Exercise aim » Gather all lines containing the string "with" and copy them out.

───── Data shown ─────

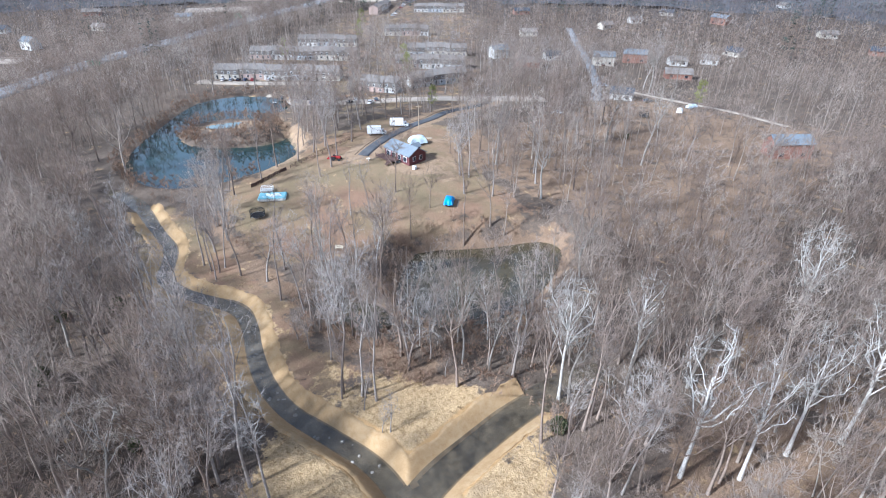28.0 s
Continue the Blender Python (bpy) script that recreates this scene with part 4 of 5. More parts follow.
def far_home(x, y, yaw, k):
    """A small house seen from far off."""
    root = tagged(new("house"), ["white house with grey roof among distant trees", "cream house with brown roof among distant trees", "brick house with brown roof among distant trees"][k % 3], "house", "distant homes")
    root.matrix_basis = pose(x, y, spot(x, y), 0, 0, yaw)
    w, d, h = 11 + 2 * (k % 3), 8, 3.2 + 2.5 * (k % 4 == 0)
    part("wall", prism_me(w, d, h, 2.4, [M_OFFWHITE, M_CREAM, M_BRICK][k % 3]), root)
    part("roof", slab_roof_me(w, d, h, 2.4, 0.45, 0.3, [M_PALEROOF, M_SHINGLE, M_SHINGLE, M_SLATE][k % 4]), root)
    for sx in (-1, 1):
        part("window", box_me(1.6, 0.1, 1.4, M_GLASS), root, (sx * w * 0.28, -d / 2 - 0.03, 1.0))
    HOMES.append((x, y, 6.5))


rng = np.random.default_rng(3)
k = 0
for hx, hy in [(-560, 300), (-600, 360), (-545, 250), (-640, 300), (-590, 425), (-680, 380), (-620, 235), (-196, 470), (-235, 563), (-211, 574), (-345, 597), (-415, 683), (-308, 511), (-316, 671)]:
    far_home(hx, hy, 20 + 9 * (k % 7), {7: 3}.get(k, k))
    k += 1
for x0, x1, y0, y1, step in [(-330, -60, 445, 640, 46), (110, 420, 300, 640, 44), (-300, 60, 640, 900, 62), (150, 700, 640, 1000, 75), (-900, -640, 480, 800, 70)]:
    for hx in np.arange(x0, x1, step):
        for hy in np.arange(y0, y1, step):
            ax, ay = hx + rng.uniform(-13, 13), hy + rng.uniform(-13, 13)
            if min([math.hypot(ax - a, ay - b) - r for a, b, r in HOMES]) > 8 and away(np.array([ax]), np.array([ay]), C_HIGH)[0] > 30 and away(np.array([ax]), np.array([ay]), C_ROAD)[0] > 30 and rng.uniform() < (0.3 if ax < -40 and ay < 660 else 0.55):
                far_home(ax, ay, rng.uniform(-40, 60), k)
                k += 1

# ---- woods ----
for x, y, r in PLAN_EAST:
    HOMES.append((x, y, r))
rng = np.random.default_rng(7)
HI = [joined(*crown_tree(rng, rng.uniform(25, 31), rng.uniform(3.2, 4.6), rng.uniform(0.5, 0.62), rng.uniform(0.72, 0.9), 8, 4, 5, 4, 0.25, 4, 0.03, 1.8, 0.9, 1.4, fat=0.72)) for _ in range(9)]
HI += [joined(*crown_tree(rng, rng.uniform(21, 27), rng.uniform(4.2, 5.8), rng.uniform(0.38, 0.5), rng.uniform(0.5, 0.66), 8, 4, 5, 4, 0.27, 4, 0.03, 1.8, 1.3, 1.1, fat=0.8)) for _ in range(6)]
HI += [joined(*crown_tree(rng, rng.uniform(10, 16), rng.uniform(2.2, 3.2), 0.3, 0.8, 5, 4, 4, 4, 0.1, 3, 0.028, 1.3, 0.7, 1.0)) for _ in range(4)]
BROAD = [joined(*crown_tree(rng, rng.uniform(20, 26), rng.uniform(5.4, 7.4), rng.uniform(0.3, 0.42), rng.uniform(0.42, 0.6), 9, 5, 5, 4, 0.32, 4, 0.031, 1.8, 1.4, 0.9, fat=0.82)) for _ in range(8)]
BROAD += [joined(*crown_tree(rng, rng.uniform(22, 28), rng.uniform(3.6, 4.8), rng.uniform(0.42, 0.54), rng.uniform(0.65, 0.85), 8, 4, 5, 4, 0.26, 4, 0.03, 1.7, 1.1, 1.2, fat=0.75)) for _ in range(6)]
LO = [joined(*crown_tree(rng, rng.uniform(22, 27), rng.uniform(4.0, 5.4), rng.uniform(0.42, 0.54), 0.8, 6, 3, 5, 5, 0.2, 3, 0.04, 1.9, 0.7, 1.2, fat=0.7)) for _ in range(8)]
LO += [joined(*crown_tree(rng, rng.uniform(18, 24), rng.uniform(4.8, 6.4), rng.uniform(0.32, 0.45), 0.6, 6, 3, 5, 5, 0.2, 3, 0.04, 1.9, 1.0, 0.95, fat=0.75)) for _ in range(8)]


SHRUB = []


def far_tree():
    """A round-headed leafless tree seen from far off."""
    s = Sprout()
    h, w = rng.uniform(17, 24), rng.uniform(4.2, 6.4)
    s.spike((0, 0, -0.5), (0, 0, h * 0.8), 0.17)
    for _ in range(38):
        d = unit(rng.normal(0, 1, 3) + (0, 0, 0.2))
        a = np.array([0, 0, h * 0.64]) + d * (w, w, h * 0.32) * rng.uniform(0.1, 0.9) ** 0.5
        s.twig(a, a + unit(d * 0.5 + unit(rng.normal(0, 1, 3))) * rng.uniform(1.4, 3.0), rng.uniform(0.12, 0.26))
    return s.arrays()


def mid_tree():
    """A leafless tree for the middle distance: stem, limbs and a cloud of fine twigs."""
    s = Sprout()
    h, w = rng.uniform(18, 25), rng.uniform(4.0, 6.0)
    low = rng.uniform(0.34, 0.5)
    s.spike((0, 0, -0.5), (*rng.normal(0, 0.4, 2), h * 0.92), 0.13)
    for _ in range(5):
        a = rng.uniform(0, 6.28)
        z = h * rng.uniform(low - 0.05, 0.7)
        s.spike((0, 0, z), (w * 0.75 * math.cos(a), w * 0.75 * math.sin(a), z + rng.uniform(2, 5)), 0.06)
    for _ in range(110):
        d = unit(rng.normal(0, 1, 3))
        q = d * rng.uniform(0.1, 1) ** 0.45 * (w, w, h * (1 - low) / 2)
        a = np.array([0, 0, h * (1 + low) / 2]) + q * (0.88, 0.88, 0.9)
        s.twig(a, a + unit(d * 0.6 + unit(rng.normal(0, 1, 3)) + (0, 0, 0.25)) * rng.uniform(1.0, 2.0), rng.uniform(0.06, 0.11))
    return s.arrays()


MID = [mid_tree() for _ in range(12)]
FAR = [far_tree() for _ in range(12)]
BUSH = [joined(*bare_tree(rng, rng.uniform(2.2, 4.0), 0.45, 0.1, 5, 1, 6, 0.04, 3, steep=0.8, twig_r=0.03, long=4.0, thin=True)) for _ in range(6)]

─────

Expected output »
Continue the Blender Python (bpy) script that recreates this scene with part 4 of 5. More parts follow.
    root = tagged(new("house"), ["white house with grey roof among distant trees", "cream house with brown roof among distant trees", "brick house with brown roof among distant trees"][k % 3], "house", "distant homes")